Moreover, since the goal is to stress the life cycle perspective during  the research project and the examination of AEC practice, a background activity  has been developed and it is still ongoing with the aim to orient and  streamline the design process in line with environmental targets and life cycle  approach. To this end, a conceptual framework was proposed in order to match LCA  with AEC practice and implement it according to the different phase of design  process. The basic matrix of the framework is established, on one hand, by the  different stages of LCA method and, on the other, by the different phase of the  design process. The framework points out for each phase of the process: i) the  information required to develop and LCA study; ii) the actors engaged to gather  that type of information; and iii) the related tools and sources used to take  data. It can also be reversed by explicating it in relation to the LCA stages  and the related quantitative information required to perform the inventory  phase. In this way, it allows to join the large amount of LCA information with  the different phases of design process, setting out in addition the related  actors involved and references used. The first key factor of the framework is  that quantitative and thus environmental data are collected in relation to the  phase of the design process. The second key factor is that they are gradually  defined, specified and detailed in conjunction with the process, becoming even  more accurate, reliable and corresponding to reality. The third key factor is  that LCA information are gathered in every phase of the design process by  different actors, empowering therefore designers, contractors and facility  managers for the choices and operations taken in their own expertise area. All  these factors are crucial to turn LCA into a real supporting tool within the  decision-making process of AEC practice and to activate the type of mechanisms  able to start the process of improvement and optimization of the construction  sector in line with environmental targets and life cycle perspective.

To shift the suggested framework from the theoretical to the practical  level, consistently with the trends currently underway in AEC practice, BIM is  identified as the most suitable tool. Indeed, it is perfectly able to face the  hard task proposed and thus to embrace the wide range of information required  to develop an LCA study as well as the plurality of actors involved in the  process. The integration of the framework within BIM allows to create a  well-framed and organized set of data of the facility during the whole life  cycle, with visible benefits to project management. In fact, by joining LCA  approach and BIM environment, BIM turns out to be not only a shared platform of  exchange among the different practitioners and stakeholders and as a life cycle  information database of the facility, but also as a feasible supporting tool to  reduce the environmental impacts of the AEC value chain and so of the whole  construction sector. Of course, in this perspective, many barriers have yet to  be overcome and solved.

After arguing the framework before from the theoretical/conceptual  point of view and then from the practical/applicative point of view, the focus  turns back to the initial subject of the research: AEC firms, with the aim to  verify the feasibility of the suggested framework. For this purpose, the  state-of-the-art was deepened pointing out the literature studies based on  questionnaire surveys submitted to AEC firms in relation to the main topics in  question: BIM, Green BIM, LCA. Hereafter, LCA tools now available on the market  were identified and examined, even if their application in AEC practice and  during the decision-making process is until now unknown. The attention was then  focused on the research studies available in literature in relation to the  following issues: the models and methods that allow the integration of LCA in  BIM and the review of LCA studies to verify the completeness and the quality of  the considered LCA information.

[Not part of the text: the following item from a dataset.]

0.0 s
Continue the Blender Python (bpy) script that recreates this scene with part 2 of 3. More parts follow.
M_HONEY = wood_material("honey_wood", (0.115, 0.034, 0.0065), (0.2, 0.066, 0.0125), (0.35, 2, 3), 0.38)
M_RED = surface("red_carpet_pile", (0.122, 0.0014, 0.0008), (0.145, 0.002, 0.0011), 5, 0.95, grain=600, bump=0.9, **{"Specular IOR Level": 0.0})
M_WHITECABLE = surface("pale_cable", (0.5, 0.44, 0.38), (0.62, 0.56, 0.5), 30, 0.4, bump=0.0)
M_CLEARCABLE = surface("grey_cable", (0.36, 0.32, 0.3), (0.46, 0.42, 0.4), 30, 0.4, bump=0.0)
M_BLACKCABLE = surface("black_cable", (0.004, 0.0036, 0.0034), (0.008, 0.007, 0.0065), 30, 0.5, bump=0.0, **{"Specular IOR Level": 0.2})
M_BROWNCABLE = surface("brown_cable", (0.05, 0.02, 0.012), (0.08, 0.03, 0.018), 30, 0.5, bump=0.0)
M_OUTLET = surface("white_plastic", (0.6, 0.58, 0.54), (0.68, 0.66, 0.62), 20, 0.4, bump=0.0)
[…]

The identification and the examination of the AEC case studies will  become the turning point of the research project, starting to answer the  several issues still pending about design and construction practice. In this  context, it is important to stress that during the entire work and especially  in the case studies analysis, life cycle perspective is adopted in order to  examine in depth, by means of the proposed framework, which aspects of the  project life cycle are taken into account in practice and in which phase of the  process. For this reason, during the selection of case studies priority is  given to the projects considered environmentally-friendly and possibly equipped  with LCA, to explore their role in the decision-making process. Otherwise, if the  projects selection is based only on environmental performance, life cycle  approach is anyway adopted during the examination and the mapping of the  processes. Indeed, throughout the case studies, the effort is to validate the suggested  framework, identifying where the quantitative information required to perform  an LCA study can be gathered at the present state and which are the responsible  actors. In addition, the collection of all data and information will be  organized in a systematic way in order to be able to compare the different AEC  practice, examining and proving the applicability of the framework in relation  to the type of firms and projects.

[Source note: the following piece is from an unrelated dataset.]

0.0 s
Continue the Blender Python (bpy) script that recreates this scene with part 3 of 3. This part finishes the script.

Consistently with the trends currently underway, in the next future sustainability  and environmental goals, on one side, and BIM and collaborative and shared  working environment, on the other, will represent the driving factors of AEC  firms. Challenge of the research project is thus to combine the two parts in  order to establish the best course of action for the construction sector. To  this end, a framework is developed, matching theoretical and practical level,  to integrate life cycle approach within design process in a BIM-oriented  environment. The proposed framework will be confirmed and validated through its  application on the selected case studies and will be then disseminate in AEC  practice to orient and streamline, as expected, the design process in line with  environmental goals and life cycle perspectives.

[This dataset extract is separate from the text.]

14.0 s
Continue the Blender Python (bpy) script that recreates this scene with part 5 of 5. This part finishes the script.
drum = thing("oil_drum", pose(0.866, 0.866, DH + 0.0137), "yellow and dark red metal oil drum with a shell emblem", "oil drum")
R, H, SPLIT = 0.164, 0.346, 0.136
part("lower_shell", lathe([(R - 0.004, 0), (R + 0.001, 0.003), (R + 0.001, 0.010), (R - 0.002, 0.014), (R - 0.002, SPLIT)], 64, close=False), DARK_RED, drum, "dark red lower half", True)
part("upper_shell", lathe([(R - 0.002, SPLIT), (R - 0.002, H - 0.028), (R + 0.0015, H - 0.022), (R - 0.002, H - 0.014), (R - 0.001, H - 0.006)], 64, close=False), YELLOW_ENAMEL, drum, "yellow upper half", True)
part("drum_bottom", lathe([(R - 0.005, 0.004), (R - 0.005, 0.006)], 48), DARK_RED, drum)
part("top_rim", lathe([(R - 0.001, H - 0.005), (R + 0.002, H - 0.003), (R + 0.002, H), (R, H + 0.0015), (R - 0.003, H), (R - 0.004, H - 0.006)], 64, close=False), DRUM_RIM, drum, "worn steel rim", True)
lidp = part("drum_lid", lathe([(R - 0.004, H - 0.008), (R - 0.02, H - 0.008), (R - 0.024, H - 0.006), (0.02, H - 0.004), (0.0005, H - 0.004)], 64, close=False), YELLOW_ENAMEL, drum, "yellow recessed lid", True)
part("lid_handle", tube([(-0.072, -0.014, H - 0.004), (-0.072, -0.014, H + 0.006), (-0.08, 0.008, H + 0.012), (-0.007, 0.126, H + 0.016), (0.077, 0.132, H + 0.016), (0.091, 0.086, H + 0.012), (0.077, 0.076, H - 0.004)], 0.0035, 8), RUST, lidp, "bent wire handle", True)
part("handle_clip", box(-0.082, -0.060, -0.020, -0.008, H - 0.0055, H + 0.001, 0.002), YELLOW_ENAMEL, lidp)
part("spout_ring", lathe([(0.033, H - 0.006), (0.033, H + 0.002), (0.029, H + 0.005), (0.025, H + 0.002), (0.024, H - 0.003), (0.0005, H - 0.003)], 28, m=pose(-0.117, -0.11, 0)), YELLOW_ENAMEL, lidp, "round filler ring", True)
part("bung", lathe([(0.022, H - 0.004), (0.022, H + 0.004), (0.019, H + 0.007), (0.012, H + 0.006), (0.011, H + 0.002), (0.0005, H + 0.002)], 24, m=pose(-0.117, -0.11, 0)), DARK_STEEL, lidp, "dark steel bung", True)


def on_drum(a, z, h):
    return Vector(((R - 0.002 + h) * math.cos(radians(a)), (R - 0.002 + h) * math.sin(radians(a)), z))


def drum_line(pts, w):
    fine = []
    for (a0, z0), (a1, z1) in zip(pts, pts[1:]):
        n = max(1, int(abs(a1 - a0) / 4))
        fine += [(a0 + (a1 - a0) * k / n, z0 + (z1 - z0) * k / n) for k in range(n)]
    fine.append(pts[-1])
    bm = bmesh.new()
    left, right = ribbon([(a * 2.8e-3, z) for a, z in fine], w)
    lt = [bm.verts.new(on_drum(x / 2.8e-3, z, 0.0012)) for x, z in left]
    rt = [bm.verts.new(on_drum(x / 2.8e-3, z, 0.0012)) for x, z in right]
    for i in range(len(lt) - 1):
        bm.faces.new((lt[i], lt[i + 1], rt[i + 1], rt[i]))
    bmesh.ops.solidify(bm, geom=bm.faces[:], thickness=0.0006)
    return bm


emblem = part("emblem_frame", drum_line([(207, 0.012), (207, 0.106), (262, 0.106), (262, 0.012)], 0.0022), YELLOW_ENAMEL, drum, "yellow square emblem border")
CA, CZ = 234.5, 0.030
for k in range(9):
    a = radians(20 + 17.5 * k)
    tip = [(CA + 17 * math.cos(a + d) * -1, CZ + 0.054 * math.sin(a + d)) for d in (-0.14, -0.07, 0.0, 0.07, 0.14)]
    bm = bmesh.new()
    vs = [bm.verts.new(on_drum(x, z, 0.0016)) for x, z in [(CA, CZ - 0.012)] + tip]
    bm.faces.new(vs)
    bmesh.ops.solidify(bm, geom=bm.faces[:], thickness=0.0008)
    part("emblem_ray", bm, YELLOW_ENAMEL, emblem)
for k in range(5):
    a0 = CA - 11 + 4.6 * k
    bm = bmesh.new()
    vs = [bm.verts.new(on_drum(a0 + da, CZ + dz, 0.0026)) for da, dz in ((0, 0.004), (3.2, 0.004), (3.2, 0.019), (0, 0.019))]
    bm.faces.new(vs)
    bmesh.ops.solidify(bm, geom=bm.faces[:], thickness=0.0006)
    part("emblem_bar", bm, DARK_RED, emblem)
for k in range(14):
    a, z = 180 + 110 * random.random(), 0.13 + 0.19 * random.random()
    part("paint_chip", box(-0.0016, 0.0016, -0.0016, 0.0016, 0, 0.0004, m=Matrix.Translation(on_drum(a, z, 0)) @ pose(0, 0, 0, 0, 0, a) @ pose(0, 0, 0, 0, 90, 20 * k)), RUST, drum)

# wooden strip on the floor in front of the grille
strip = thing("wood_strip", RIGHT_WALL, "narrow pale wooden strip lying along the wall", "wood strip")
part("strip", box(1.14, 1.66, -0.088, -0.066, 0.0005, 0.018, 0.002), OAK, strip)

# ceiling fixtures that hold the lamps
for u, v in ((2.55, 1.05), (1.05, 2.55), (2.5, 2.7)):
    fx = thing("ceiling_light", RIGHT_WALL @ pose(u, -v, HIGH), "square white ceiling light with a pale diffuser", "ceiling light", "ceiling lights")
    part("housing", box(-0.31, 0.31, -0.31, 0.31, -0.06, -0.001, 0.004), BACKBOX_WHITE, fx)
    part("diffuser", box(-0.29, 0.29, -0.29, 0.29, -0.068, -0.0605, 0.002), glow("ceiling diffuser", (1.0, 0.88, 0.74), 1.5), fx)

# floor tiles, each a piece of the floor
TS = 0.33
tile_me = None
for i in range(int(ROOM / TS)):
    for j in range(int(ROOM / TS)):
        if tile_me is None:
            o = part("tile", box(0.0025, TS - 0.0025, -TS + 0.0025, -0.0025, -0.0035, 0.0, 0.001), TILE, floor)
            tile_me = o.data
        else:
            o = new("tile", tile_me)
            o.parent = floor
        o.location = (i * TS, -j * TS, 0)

Many are the stakeholders that might profit of the main research project’s  outcomes: the mapping of AEC practice and the development of the framework. As  first, the AEC firms directly involved in the study, because they  have the chance to observe and examine in a critical way their workability and  to optimize and streamline their design process. AEC  firms in general, because they can be aware of some reference practice models,  gathering some improvement strategies and actions. The construction industry,  followed by all the companies that provide design service and tools, because  looking over case studies analysis and the framework application they can  discover points of weakness or strength, in order to develop new and innovative  instruments, methods and services. Regulators  and legislators, because throughout the overview of AEC firms they can be  mindful of the impact that policies, regulations and standards have in practice  in order to manage and adjust laws also with regards to environment. Clients  and users, because they have the chance to become informed about current and  future trends of practice environmental-oriented to strongly drive construction  sector and sustainable buildings. The academic community, because becoming  aware of AEC practice can understand how adjusting training needs, in order to  provide future architects and engineers capable to reason and meet  environmental issues in line with the life cycle perspective.